As the government filing explains, Teixeira was suspended from high school in 2018 when a classmate “overheard him make remarks about weapons, including Molotov cocktails, guns at the school and racial threats.” Later that year he was denied a firearms identification card because of the local police department’s concerns about his threats and suspension at the high school.

In addition to a steady stream of comments about violence and murder, Teixeira also had some fantasy and/or plan to carry out some kind of mass shooting event with an “assassination van.” He sought advice about the best kind of rifle to use from the back of an SUV or what he termed “mobile gun trucks” and “[o]ff-road” and “good assassination vehicles.” It was apparently with this kind of hardware in mind that he said if he had his way he would “kill a [expletive] ton of people” in an effort at “culling the weak minded.”

Finally, he had hardware to back up these fantasies/plans. He had extensive arsenals at both his primary home and that of his father, what the government calls a “virtual arsenal of weapons, including bolt-action rifles, rifles, AR and AK-style weapons and a bazooka.” At his main home these were contained in a gun locker next to his bed, in addition to stashes of ammunition, “tactical pouches on his dresser” and some kind of silencer type device. Other military style gear in his home he apparently tried to throw away shortly before his arrest.
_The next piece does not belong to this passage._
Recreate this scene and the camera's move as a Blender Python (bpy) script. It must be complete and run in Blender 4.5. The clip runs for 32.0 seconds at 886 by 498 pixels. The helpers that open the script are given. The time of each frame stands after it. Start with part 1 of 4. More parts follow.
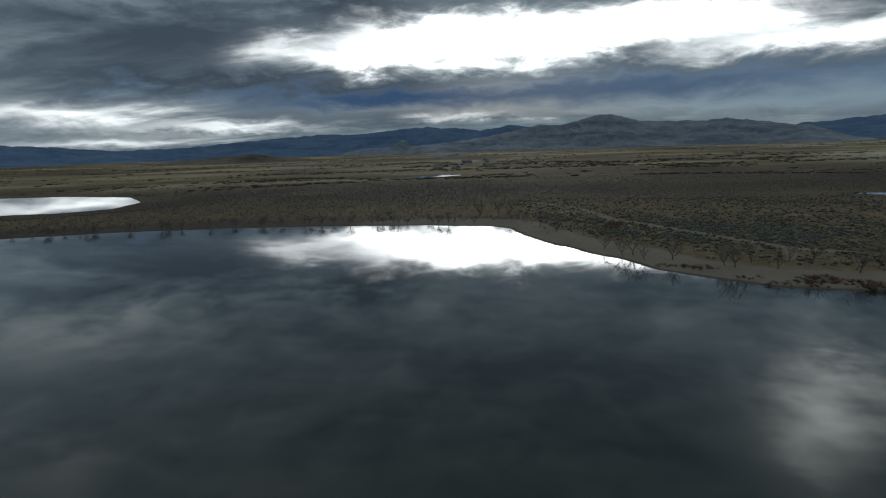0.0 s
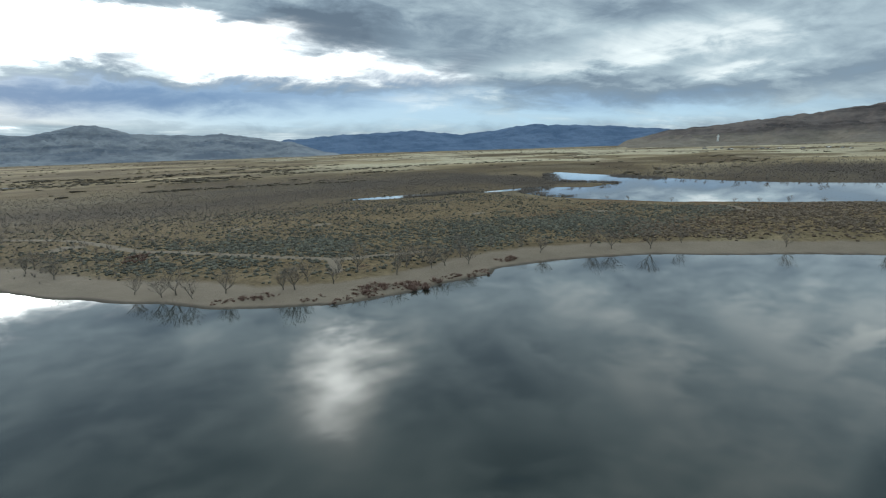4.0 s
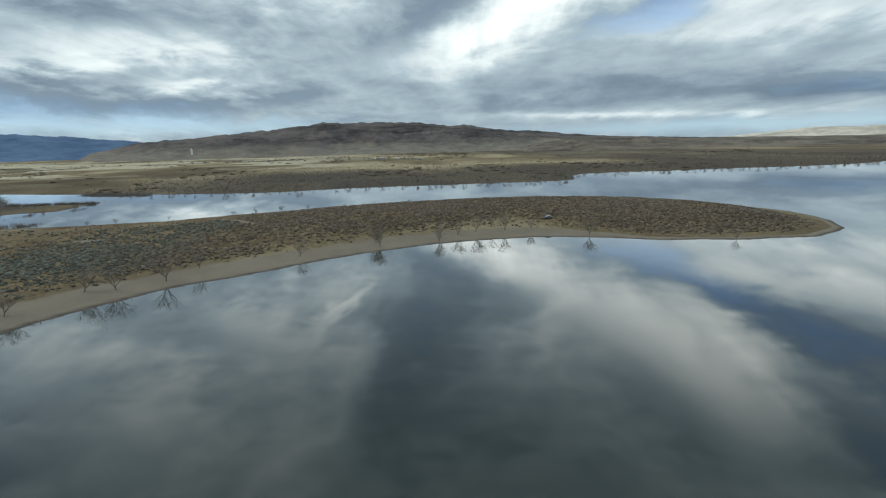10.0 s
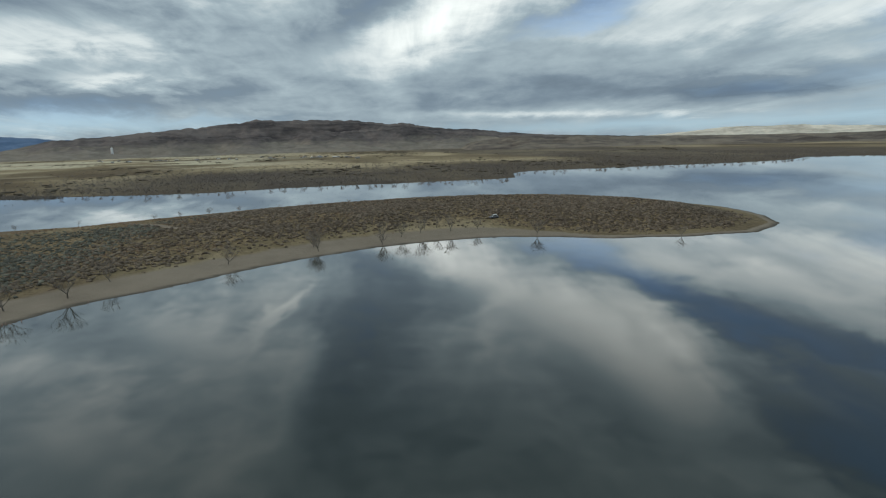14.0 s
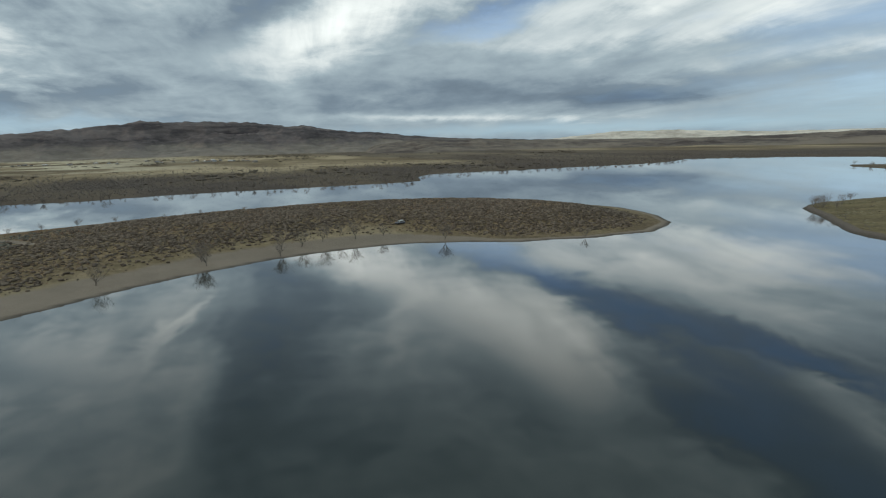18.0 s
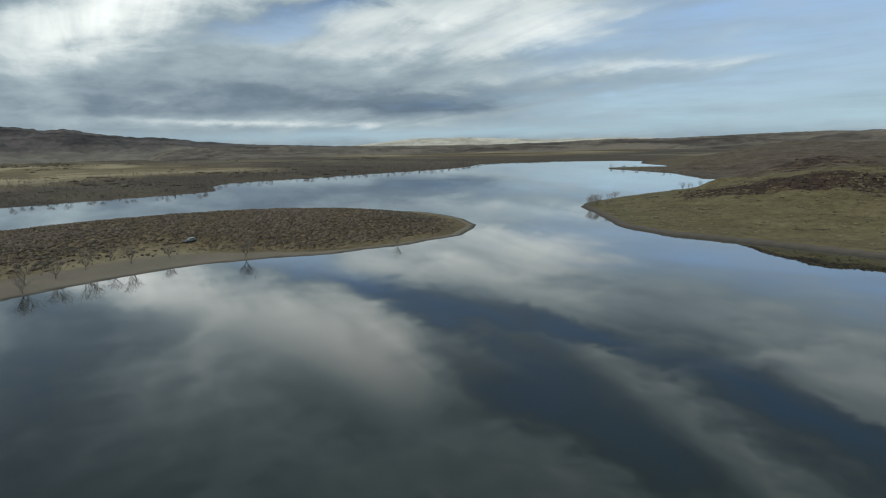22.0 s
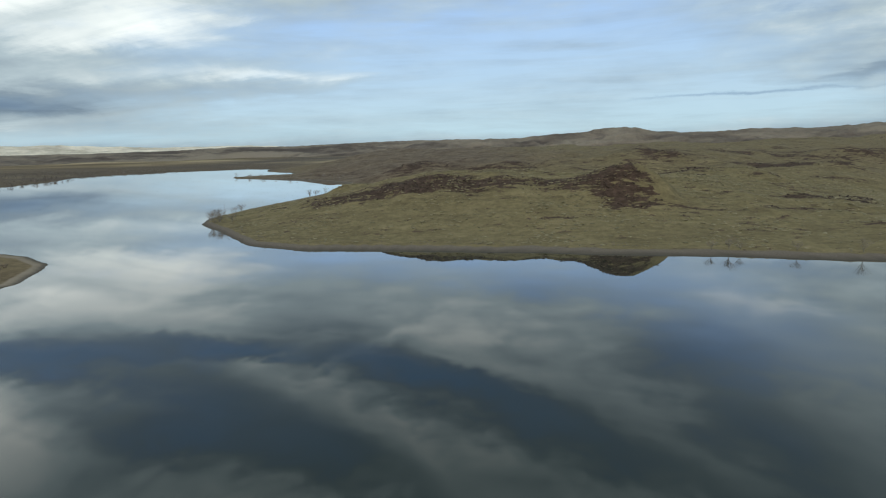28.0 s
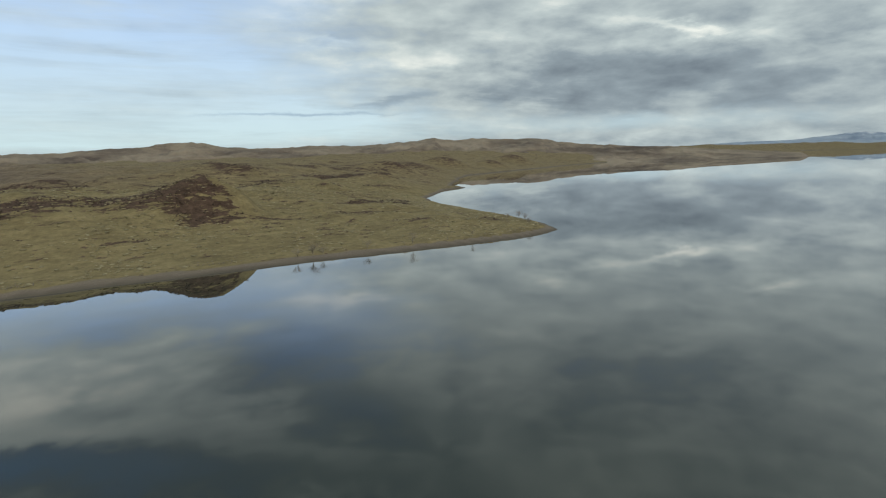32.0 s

Josh Kovensky goes deeper into this evidence here.

It’s probably fair to say that only a small subset of the teens and young men who have this mix of military style weapons arsenal and obsessive planning and fantasizing about mass murder go on to commit an actual mass shooting massacre. But pretty much all the mass shooters have some version of this background. The evidence collected since Teixeira’s arrest suggest someone who was a prime candidate for a future mass shooting, even though the evidence provided in this detection filing gives us no way of knowing how likely it was that he would have made good on these violent fantasies or when he might have done so.

But this new evidence adds to a debate we were having shortly after Teixeira’s arrest. As we noted then many reports pointing to the apparent contradiction of a “patriot” from a “patriotic” and military service oriented family being behind one of the most damaging classified intelligence leaks in recent US history. But there was more than this. While some coverage noted Teixeira as part of a growing threat of far right domestic terrorism, most of it was thoroughly de-politicized. It tended to portray him as somewhere between a mentor to online teens and a needy misfit looking to get attention through access to classified government information.

But this mass-shooter in the making evidence is simply more pointing in a very different direction. Teixeira was clearly deeply consumed by the online world of the digital hard right — culling “dead weight” in the population, virulent and violent racist and anti-semitic screeds, the desire for purifying acts of mass violence, alignment with the foreign policy views of the revanchist far-right. (All of this raises pretty important questions about how this guy got his security clearances. But that’s a slightly different topic.) All of this is crystal clear if you’ve ever studied these worlds. Just as importantly, a growing number of mass shootings in the U.S., which are properly seen as mass terror incidents, are inspired by this world. It’s a domestic terror movement carried out mostly by lone wolves, inspired by “influencers” in this online world. A certain necessary precondition of most domestic mass terror events is a certain mix of often sexualized disappointment and rage mostly found in adolescent and young adult men. Combine this with the mix of social isolation and mentorship one finds online and you’ve got all the kindling you need. But this isn’t unique. You’d find a comparable profile in lots of young men who get involved in various kinds of mass violence and terror organizations all over the world. What makes it an issue now is the recruiting from this broader movement. Teixeira is just another example.